Study Questions and Answers

  1. How does Rhonda use environmental observation to gain an advantage?
    She notes the gunman’s immediate concern for the animal tanks, testing his reaction by stepping near them. When he warns her away, she confirms that the creatures are financially vital to him. This insight allows her to exploit the snake—a “merchandise” item—as a weapon, knowing he might hesitate to fire for fear of damaging his inventory.

  2. What does Baby’s choice to threaten the puppy reveal about her tactical thinking and moral limits?
    Baby recognizes that the puppy’s high monetary value gives her leverage; the gunman lowers his aim to avoid harming the dog. However, when she threatens to feed it to the guard dog, there’s a performative edge—she is posturing. Later, with the real gun in her hand, she cannot shoot the attacking dog to save a human, showing that her instinct for self-preservation does not extend to killing an animal, even an aggressive one.
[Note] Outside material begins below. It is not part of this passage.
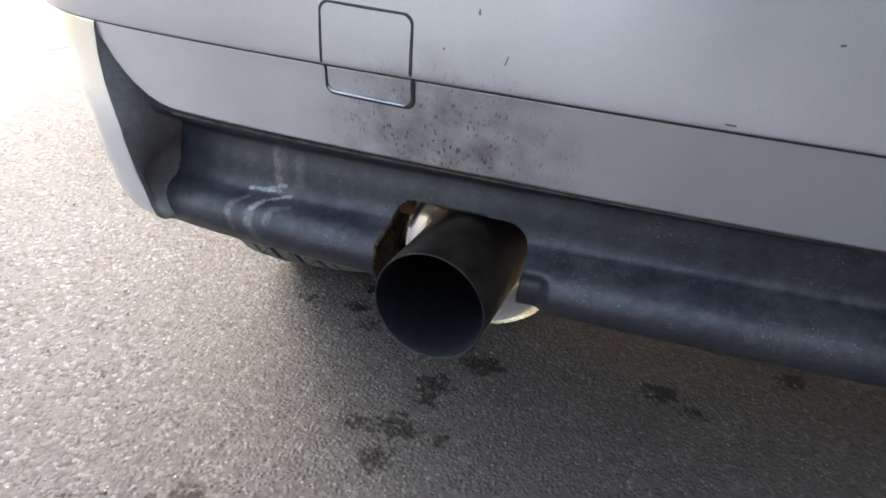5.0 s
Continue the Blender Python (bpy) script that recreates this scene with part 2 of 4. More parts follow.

  3. Why is the snake-throwing moment significant for the chapter’s theme of instinct versus calculation?
    The gunman is all calculation—a “dealer in lives” who murdered his partner because the man jeopardized the money. Yet when the snake flies at him, pure instinct overrides reason; he drops the gun and panics. This collapse of his cold control reveals that even the most detached criminals have primal fears, while the sisters, who have been acting on calculated observation, turn those instincts against him.